To me happened that which has perhaps happened to no other author: I read again, after a lapse of thirty years, a manuscript which I had totally forgotten.
I had one danger to fear. In repassing the brush over the picture, I might wipe out the colours; a surer but less rapid hand ran the risk, while obliterating some incorrect features, of causing the liveliest touches of youth to disappear: it was necessary to preserve the independence and, so to speak, the passion of the composition; the foam must be left on the bit of the youthful courser. If in the Natchez there are things which I would hazard only in trembling to-day, there are also things which I would no longer write, especially René's letter in the second volume. It is in my first manner, and reproduces all René. I do not know that the Renés who followed in my steps can have said anything more nearly approaching folly.
The Natchez.
The Natchez opens with an invocation to the desert and to the star of the night, the supreme divinities of my youth:
"In the shade of the American forests I will sing airs of solitude such as mortal ears have not yet heard; I will relate your adversities, O Natchez, O nation of Louisiana, of whom naught save the memories remain! Should the misfortunes of an obscure dweller in the woods have less claim upon our tears than those of other men? And are the mausoleums of the kings in our temples more touching than the tomb of an Indian under his native oak?

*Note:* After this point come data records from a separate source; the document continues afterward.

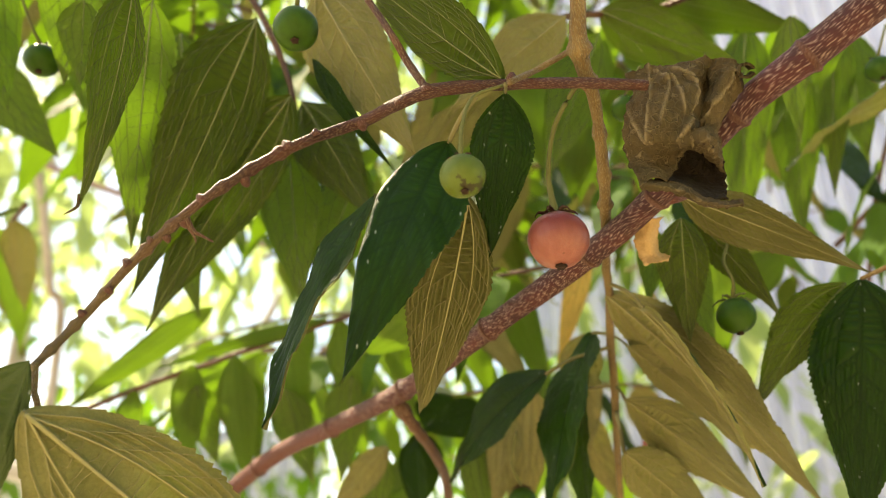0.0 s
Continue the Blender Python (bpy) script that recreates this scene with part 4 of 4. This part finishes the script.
leaf(rear_twig, (-0.0291, 0.2260, 1.6340), (-0.0437, 0.2333, 1.5821), 0.0217, (0.12, 0.99, 0.10), skin="mid", bend=-0.04, net=True)
leaf(rear_twig, (-0.0489, 0.2110, 1.6500), (-0.0214, 0.2086, 1.6019), 0.0244, (0.09, 1.00, 0.00), bend=-0.04, label="tan leaf underside with pale veins", relief=0.00044)
leaf(rear_twig, (-0.0377, 0.1671, 1.6594), (-0.0064, 0.1692, 1.6012), 0.0264, (0.29, 0.94, 0.19), skin="pale", bend=-0.05, label="broad tan leaf underside with pale veins", relief=0.00048)
leaf(rear_twig, (-0.0365, 0.1654, 1.6320), (-0.0125, 0.1668, 1.5965), 0.0064, (-0.52, -0.76, -0.39), bend=0.04, fold=25, label="narrow dark leaf seen along its edge")
leaf(upper_twig, (0.0128, 0.1282, 1.5970), (-0.0250, 0.1394, 1.6432), 0.0166, (0.70, 0.57, 0.43), bend=-0.04, fold=8, label="dull green leaf over the twig", relief=0.00044)
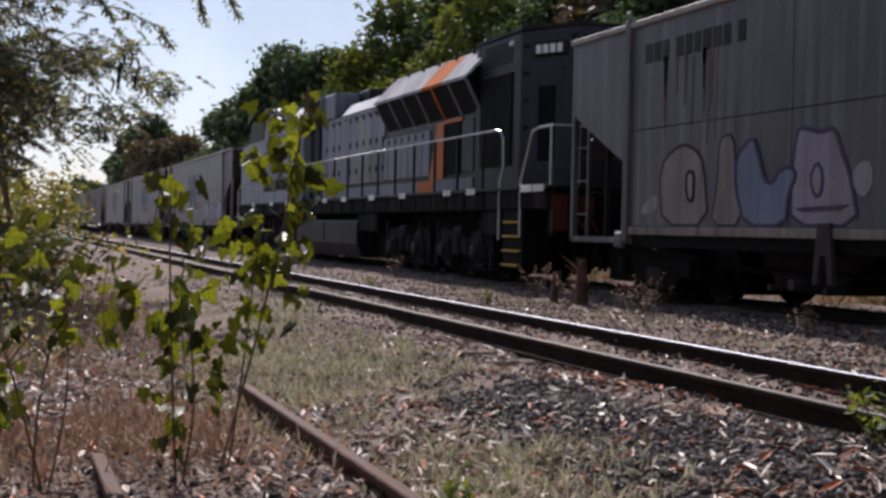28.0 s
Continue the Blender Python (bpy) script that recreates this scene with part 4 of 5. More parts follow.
w5 = hopper_wagon(24.8, MAROON, "dark maroon hopper wagon with a yellow spray painting", sill=STRIP_TAN, chord=MAROON, kind="smooth", ladders=(-1,), tint=BRACKET, ends=MAROON)
emblem(w5, 1.7, 1.66, 3.17, 3.4, BLUE_DULL, AMBER, "grey-blue company emblem with an orange dot")
for line in ([(6.24, 1.29), (5.81, 1.41), (5.63, 1.71), (6.18, 1.77), (5.92, 1.96), (5.31, 1.95)], [(5.49, 1.41), (5.55, 1.71), (5.12, 1.75), (4.98, 1.55), (5.22, 1.36), (5.43, 1.37)],
             [(4.84, 1.26), (4.88, 1.98), (4.74, 2.14), (4.5, 1.87), (4.74, 1.64), (4.11, 1.2)], [(4.19, 1.33), (3.98, 1.72), (3.79, 1.56), (3.64, 1.22)], [(3.47, 1.76), (3.13, 1.57), (2.72, 1.61), (2.94, 1.83)]):
    sprayed_line(w5, line, 0.27, SCRATCH, 1, False)
    sprayed_line(w5, line, 0.19, YELLOW_SPRAY, 2, False)
sprayed_line(w5, [(2.57, 1.82), (2.15, 1.99), (1.82, 1.88), (1.79, 1.55), (2.12, 1.42), (2.4, 1.6), (2.23, 1.77)], 0.22, OCHRE_SPRAY, 1, False)
bars(w5, -5.9, 1.72, 0.08, [0.5], OCHRE_SPRAY)
bars(w5, -5.9, 1.55, 0.08, [0.45], OCHRE_SPRAY)
bars(w5, 6.8, 3.35, 0.14, [0.2, 0.2, 0.2, 0.2], OCHRE_SPRAY)

w6 = hopper_wagon(44.15, GREY_WARM, "brownish grey hopper wagon with a blue emblem", sill=STRIP, ladders=(-1, 1))
running_number(w6, 7.0, 3.3)
emblem(w6, 1.5, 1.7, 3.2, 3.2, BLUE_DULL, AMBER, "faded blue company emblem with an orange dot")
bars(w6, -6.2, 1.75, 0.07, [0.4], INK)
bars(w6, -6.1, 1.6, 0.07, [0.55], INK)

w7 = hopper_wagon(63.45, GREY_PALE, "pale grey hopper wagon with rounded spray paintings", sill=STRIP, ladders=(-1,))
running_number(w7, 6.9, 3.25)
emblem(w7, 1.65, 1.67, 3.17, 3.2, BLUE_WORN, AMBER, "blue company emblem with an orange dot")
streaks(w7, 6.9, 5.0, 3.25, 12, 0.4, 1.1, RUN_RUST, 79, "rust run below the running number", 0.04)
BUBBLE = "pale lilac bubble spray painting with black rims"
for y, z, ry, rz, lay in ((-3.97, 1.9, 0.22, 0.19, 3), (-4.68, 1.92, 0.26, 0.25, 1), (-5.27, 1.86, 0.26, 0.28, 3), (-4.27, 1.63, 0.40, 0.22, 5), (-3.62, 1.62, 0.27, 0.25, 3), (-5.58, 1.64, 0.15, 0.17, 5),
                          (-3.96, 1.2, 0.51, 0.25, 7), (-4.97, 1.38, 0.55, 0.36, 7)):
    oval(w7, y, z, ry + 0.05, rz + 0.05, INK, None, "", 1)
    oval(w7, y, z, ry, rz, BUBBLE_LILAC, None, BUBBLE, 3 + lay * 0.3)
    if rz > 0.24:
        sprayed_line(w7, [(y + 0.06, max(1.2, z - 0.12)), (y + 0.02, z), (y - 0.05, z + 0.12)], 0.025, VIOLET, 7, False)
oval(w7, -6.13, 1.7, 0.14, 0.2, TEAL_SPRAY, GREY_WARM, "dull teal spray bubble", 1)
oval(w7, -6.09, 1.3, 0.39, 0.28, TEAL_SPRAY, INK, "dull teal spray bubble", 3)
oval(w7, -6.85, 1.42, 0.27, 0.32, PALE_LINE, None, "grey spray bubble", 1)
ROUNDED = "cream and lilac rounded spray painting with dull rims"
painted(w7, [(6.97, 1.32), (6.68, 1.54), (6.48, 1.51), (6.52, 1.34), (6.81, 1.28)], PALE_LINE, None, 0, ROUNDED, 1)
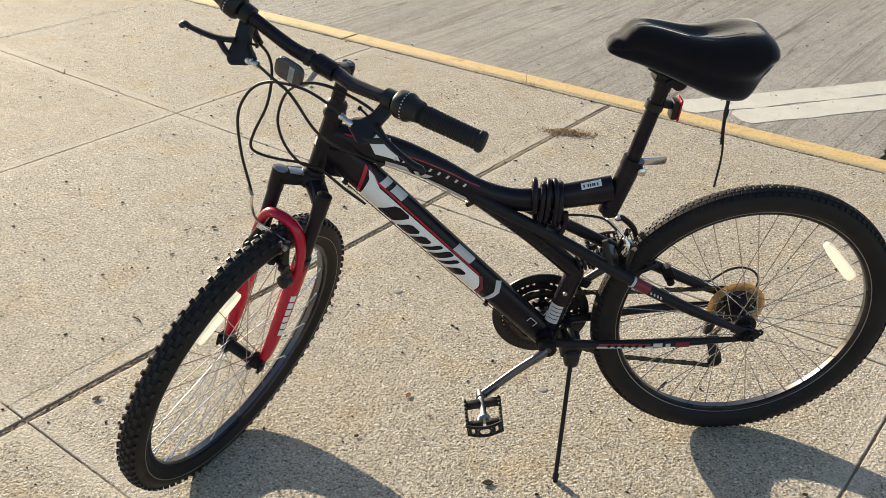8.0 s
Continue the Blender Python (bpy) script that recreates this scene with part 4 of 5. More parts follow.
for s in (1, -1):
    bm = bmesh.new()
    lathe(bm, [(0.011, 0.0), (0.0145, 0.001), (0.0138, 0.003), (0.009, 0.0045)], STEER @ pose(0.052, leg_l(s), -0.004), 18)
    # the far cap's sunlight is put into its colour; its twin stays black
    part("leg_cap", bm, PLASTIC if s > 0 else LIT_CAP, fork, "dark cap")
    bm = bmesh.new()
    pts = curve([st(0.050, leg_l(s), -0.158), st(0.050, leg_l(s), -0.24), st(0.050, leg_l(s) - 0.001 * s, -0.34), st(0.053, leg_l(s) - 0.004 * s, -0.412), st(0.060, leg_l(s) - 0.009 * s, -0.440)], 4)
    tube(bm, pts, spread([0.0176, 0.0186, 0.0176, 0.0150, 0.0096], 4), 18, wide=spread([0.0172, 0.0164, 0.0146, 0.0108, 0.0058], 4), side=SL)
    rod(bm, st(0.066, leg_l(s) - 0.006 * s, -0.190), st(0.082, leg_l(s) - 0.012 * s, -0.190), 0.0085, 12)
    leg = part("lower_leg", bm, RED, fork, "glossy red lower leg")
    bm = bmesh.new()
    block(bm, STEER @ pose(0.064, 0.003 + 0.0545 * s, -0.437, 0, 6, 0), (0.022, 0.006, 0.034), 0.003)
    part("dropout", bm, DULL, leg, "dark steel dropout")
    if s == 1:
        for k in range(6):
            bm = bmesh.new()
            u0 = -0.236 - k * 0.0182
            rows = []
            for j in range(5):
                a = radians(40 + 9 * j)
                rows.append([bm.verts.new(st(0.050 + 0.0190 * math.cos(a), leg_l(1) + 0.0172 * math.sin(a), u)) for u in (u0, u0 - 0.0145)])
            for j in range(4):
                bm.faces.new((rows[j][0], rows[j + 1][0], rows[j + 1][1], rows[j][1]))
            part("leg_mark", bm, STICKER, leg, "white bar")
bm = bmesh.new()
arch = curve([st(0.053, leg_l(-1), -0.225), st(0.060, leg_l(-1) - 0.003, -0.165), st(0.068, leg_l(-1) + 0.003, -0.118), st(0.075, -0.026, -0.085), st(0.078, 0.006, -0.075), st(0.075, 0.038, -0.085), st(0.068, leg_l(1) - 0.003, -0.118), st(0.060, leg_l(1) + 0.003, -0.165), st(0.053, leg_l(1), -0.225)], 5)
tube(bm, arch, 0.0100, 14, wide=0.0120, side=SF)
part("fork_arch", bm, RED, fork, "glossy red arch over the tyre")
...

"And thou, torch of meditation, star of the night, be for me the star of Pindus! Go before my steps across the unknown regions of the New World, to reveal to me by thy light the enchanting secrets of those deserts!"
My two natures lie mingled in this singular work, particularly in the primitive original. In it are found political incidents and romantic intrigues; but, across the narrative, there is heard, throughout, a voice that sings and that seems to come from an unknown region.
*
From 1812 to 1814, but two years are wanting to end the Empire[85], and those two years, of which we have seen something by anticipation, were employed by me in researches into French history, and in the writing of some books of these Memoirs; but I did not print anything more. My life of poetry and erudition was really closed by the publication of my three great works, the Génie du Christianisme, the Martyrs and the Itinéraire. My political writings began with the Restoration; with those writings also began my active political existence. Here, therefore, ends my literary career properly so-called; carried away by the flood of years, I had omitted it; not until this year, 1839, have I recalled the bygone times of 1800 to 1814.
This literary career, as you have been free to convince yourselves, was no less disturbed than my career as a traveller and a soldier; there were also labours, encounters, and blood in the arena; all was not Muses and Castalian spring. My political career was even stormier.